| COLLECTED DATA |
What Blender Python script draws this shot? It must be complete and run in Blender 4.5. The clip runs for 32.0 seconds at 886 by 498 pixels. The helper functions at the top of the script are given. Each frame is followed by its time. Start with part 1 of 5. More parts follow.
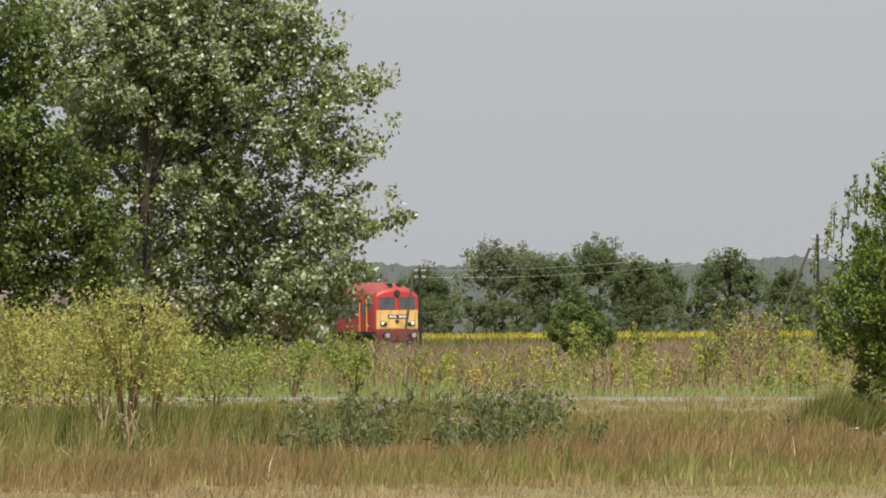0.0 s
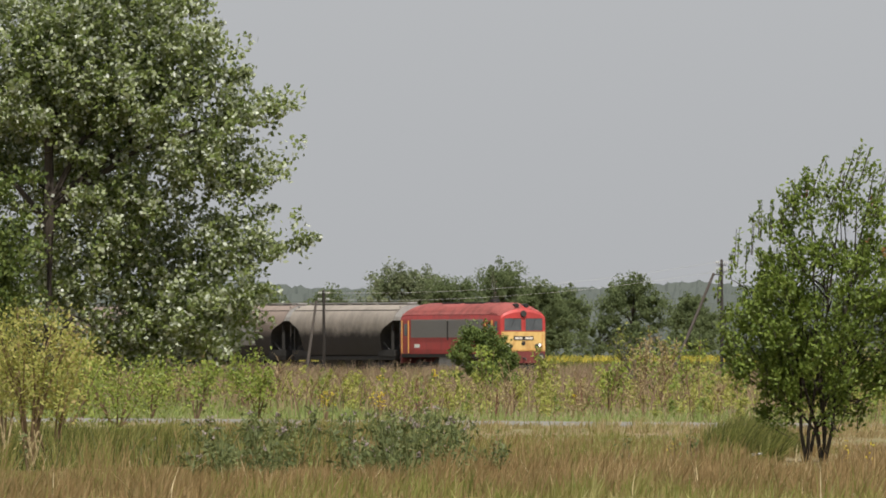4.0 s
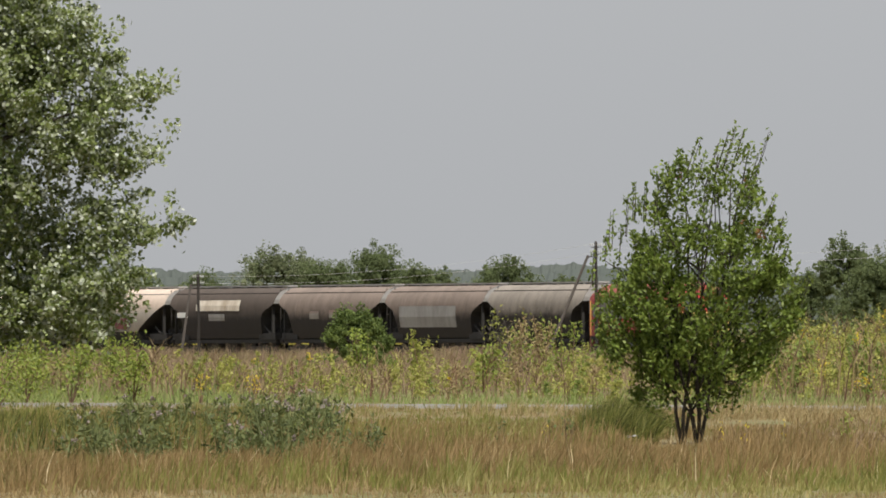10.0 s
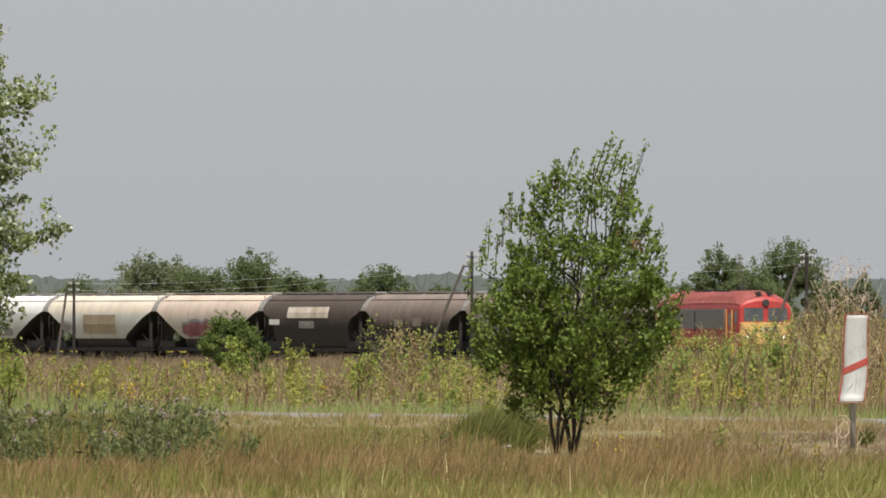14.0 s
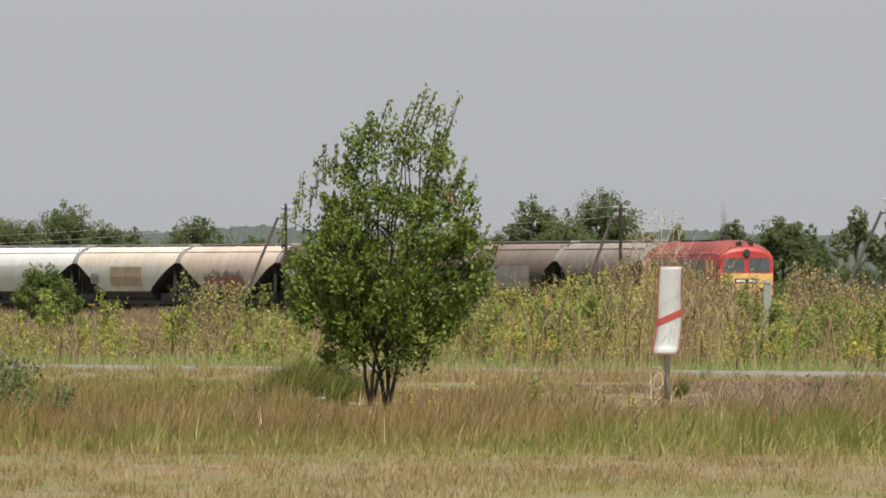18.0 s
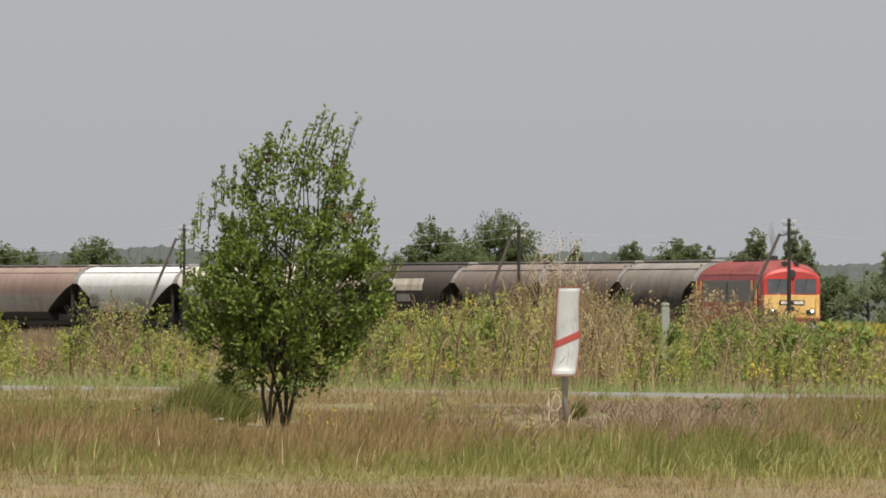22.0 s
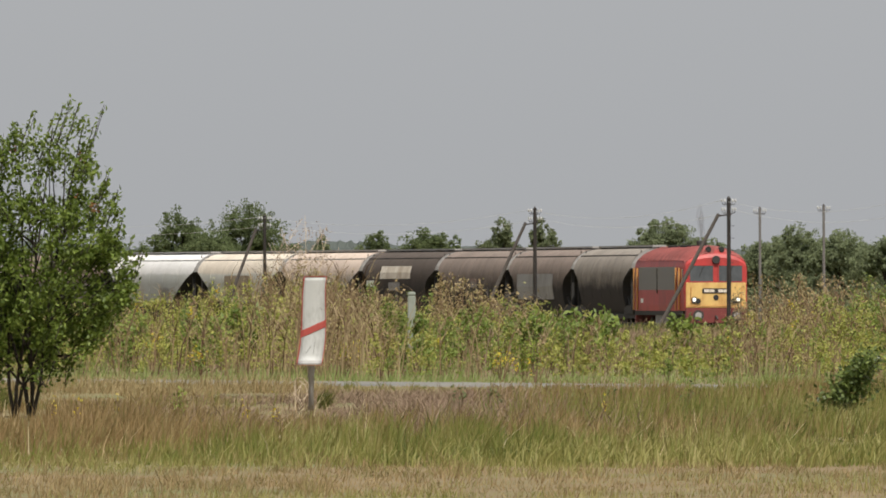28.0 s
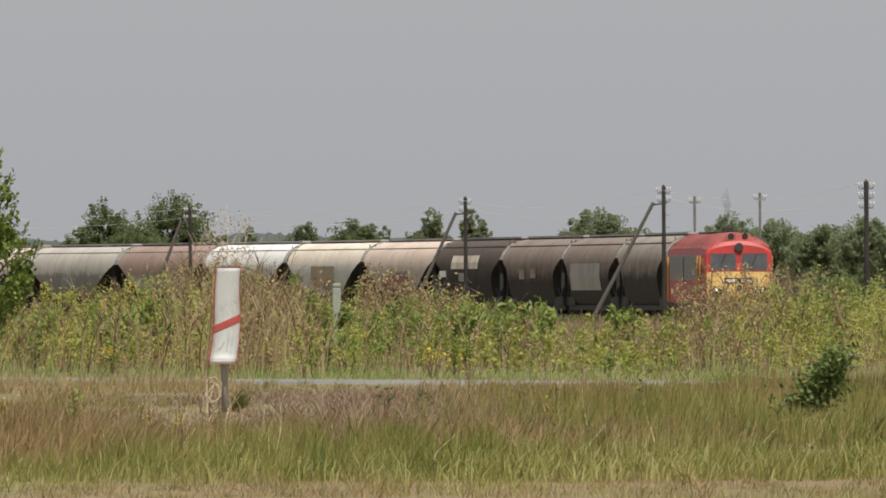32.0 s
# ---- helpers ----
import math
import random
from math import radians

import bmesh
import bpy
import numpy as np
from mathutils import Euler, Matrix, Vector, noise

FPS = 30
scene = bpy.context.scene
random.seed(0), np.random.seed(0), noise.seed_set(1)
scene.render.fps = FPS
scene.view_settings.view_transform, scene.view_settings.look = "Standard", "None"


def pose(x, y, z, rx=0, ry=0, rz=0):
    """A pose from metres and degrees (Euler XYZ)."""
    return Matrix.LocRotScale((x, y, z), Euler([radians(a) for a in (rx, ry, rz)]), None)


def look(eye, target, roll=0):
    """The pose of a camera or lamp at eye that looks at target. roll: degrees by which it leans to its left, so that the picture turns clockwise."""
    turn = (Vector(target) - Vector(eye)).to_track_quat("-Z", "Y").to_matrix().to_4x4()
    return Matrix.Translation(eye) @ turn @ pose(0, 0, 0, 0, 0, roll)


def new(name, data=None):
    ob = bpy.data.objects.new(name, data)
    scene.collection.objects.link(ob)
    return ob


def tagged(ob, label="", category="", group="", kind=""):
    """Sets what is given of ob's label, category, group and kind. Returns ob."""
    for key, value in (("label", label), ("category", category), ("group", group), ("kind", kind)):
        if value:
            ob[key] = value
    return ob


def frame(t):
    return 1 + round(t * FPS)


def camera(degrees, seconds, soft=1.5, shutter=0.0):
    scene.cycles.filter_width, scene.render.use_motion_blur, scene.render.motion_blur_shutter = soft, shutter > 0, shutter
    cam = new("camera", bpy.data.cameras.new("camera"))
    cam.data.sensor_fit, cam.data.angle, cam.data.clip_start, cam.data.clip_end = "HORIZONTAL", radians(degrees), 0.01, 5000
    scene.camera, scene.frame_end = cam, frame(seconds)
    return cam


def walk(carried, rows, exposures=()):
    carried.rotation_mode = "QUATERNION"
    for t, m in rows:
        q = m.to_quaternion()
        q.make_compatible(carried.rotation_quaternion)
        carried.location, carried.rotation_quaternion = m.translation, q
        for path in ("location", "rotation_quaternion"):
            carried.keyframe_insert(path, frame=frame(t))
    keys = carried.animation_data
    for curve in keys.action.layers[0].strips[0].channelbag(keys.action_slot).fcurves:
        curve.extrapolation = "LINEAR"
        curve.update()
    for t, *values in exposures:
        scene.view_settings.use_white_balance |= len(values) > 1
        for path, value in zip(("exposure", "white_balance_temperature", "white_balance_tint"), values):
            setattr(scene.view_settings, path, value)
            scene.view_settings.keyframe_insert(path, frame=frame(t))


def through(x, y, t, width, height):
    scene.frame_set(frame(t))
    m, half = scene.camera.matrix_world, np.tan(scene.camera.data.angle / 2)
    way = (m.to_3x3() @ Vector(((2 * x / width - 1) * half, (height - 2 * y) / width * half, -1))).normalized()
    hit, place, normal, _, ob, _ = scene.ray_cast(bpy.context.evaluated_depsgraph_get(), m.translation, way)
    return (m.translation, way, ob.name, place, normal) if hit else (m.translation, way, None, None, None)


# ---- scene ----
# The camera stands at the world's origin and looks along +y with a very long lens.
LENS = 3.5560
K = 25250.0          # long-lens unit: an angle of 1/K radians
EYE = 1.21           # eye height above the mown grass

cam = camera(LENS, 32.0, soft=1.8)


def aim(turn, tilt, lean, step=0.0):
    """Camera pose: turn to the right, tilt up and lean, in degrees; step: metres moved forward, in place of a lens
    zoom.
    """
    return pose(step * math.sin(radians(2.3)), step * math.cos(radians(2.3)), EYE, 90 + tilt, 0, -turn) @ pose(0, 0, 0, 0, 0, -lean)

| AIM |
In your copy, leave out the pictures and reproduce the material above exactly.

| RESULT OF THE TASK |
What Blender Python script draws this shot? It must be complete and run in Blender 4.5. The clip runs for 32.0 seconds at 886 by 498 pixels. The helper functions at the top of the script are given. Each frame is followed by its time. Start with part 1 of 5. More parts follow.
0.0 s
4.0 s
10.0 s
14.0 s
18.0 s
22.0 s
28.0 s
32.0 s
# ---- helpers ----
import math
import random
from math import radians

import bmesh
import bpy
import numpy as np
from mathutils import Euler, Matrix, Vector, noise

FPS = 30
scene = bpy.context.scene
random.seed(0), np.random.seed(0), noise.seed_set(1)
scene.render.fps = FPS
scene.view_settings.view_transform, scene.view_settings.look = "Standard", "None"


def pose(x, y, z, rx=0, ry=0, rz=0):
    """A pose from metres and degrees (Euler XYZ)."""
    return Matrix.LocRotScale((x, y, z), Euler([radians(a) for a in (rx, ry, rz)]), None)


def look(eye, target, roll=0):
    """The pose of a camera or lamp at eye that looks at target. roll: degrees by which it leans to its left, so that the picture turns clockwise."""
    turn = (Vector(target) - Vector(eye)).to_track_quat("-Z", "Y").to_matrix().to_4x4()
    return Matrix.Translation(eye) @ turn @ pose(0, 0, 0, 0, 0, roll)


def new(name, data=None):
    ob = bpy.data.objects.new(name, data)
    scene.collection.objects.link(ob)
    return ob


def tagged(ob, label="", category="", group="", kind=""):
    """Sets what is given of ob's label, category, group and kind. Returns ob."""
    for key, value in (("label", label), ("category", category), ("group", group), ("kind", kind)):
        if value:
            ob[key] = value
    return ob


def frame(t):
    return 1 + round(t * FPS)


def camera(degrees, seconds, soft=1.5, shutter=0.0):
    scene.cycles.filter_width, scene.render.use_motion_blur, scene.render.motion_blur_shutter = soft, shutter > 0, shutter
    cam = new("camera", bpy.data.cameras.new("camera"))
    cam.data.sensor_fit, cam.data.angle, cam.data.clip_start, cam.data.clip_end = "HORIZONTAL", radians(degrees), 0.01, 5000
    scene.camera, scene.frame_end = cam, frame(seconds)
    return cam


def walk(carried, rows, exposures=()):
    carried.rotation_mode = "QUATERNION"
    for t, m in rows:
        q = m.to_quaternion()
        q.make_compatible(carried.rotation_quaternion)
        carried.location, carried.rotation_quaternion = m.translation, q
        for path in ("location", "rotation_quaternion"):
            carried.keyframe_insert(path, frame=frame(t))
    keys = carried.animation_data
    for curve in keys.action.layers[0].strips[0].channelbag(keys.action_slot).fcurves:
        curve.extrapolation = "LINEAR"
        curve.update()
    for t, *values in exposures:
        scene.view_settings.use_white_balance |= len(values) > 1
        for path, value in zip(("exposure", "white_balance_temperature", "white_balance_tint"), values):
            setattr(scene.view_settings, path, value)
            scene.view_settings.keyframe_insert(path, frame=frame(t))


def through(x, y, t, width, height):
    scene.frame_set(frame(t))
    m, half = scene.camera.matrix_world, np.tan(scene.camera.data.angle / 2)
    way = (m.to_3x3() @ Vector(((2 * x / width - 1) * half, (height - 2 * y) / width * half, -1))).normalized()
    hit, place, normal, _, ob, _ = scene.ray_cast(bpy.context.evaluated_depsgraph_get(), m.translation, way)
    return (m.translation, way, ob.name, place, normal) if hit else (m.translation, way, None, None, None)


# ---- scene ----
# The camera stands at the world's origin and looks along +y with a very long lens.
LENS = 3.5560
K = 25250.0          # long-lens unit: an angle of 1/K radians
EYE = 1.21           # eye height above the mown grass

cam = camera(LENS, 32.0, soft=1.8)


def aim(turn, tilt, lean, step=0.0):
    """Camera pose: turn to the right, tilt up and lean, in degrees; step: metres moved forward, in place of a lens
    zoom.
    """
    return pose(step * math.sin(radians(2.3)), step * math.cos(radians(2.3)), EYE, 90 + tilt, 0, -turn) @ pose(0, 0, 0, 0, 0, -lean)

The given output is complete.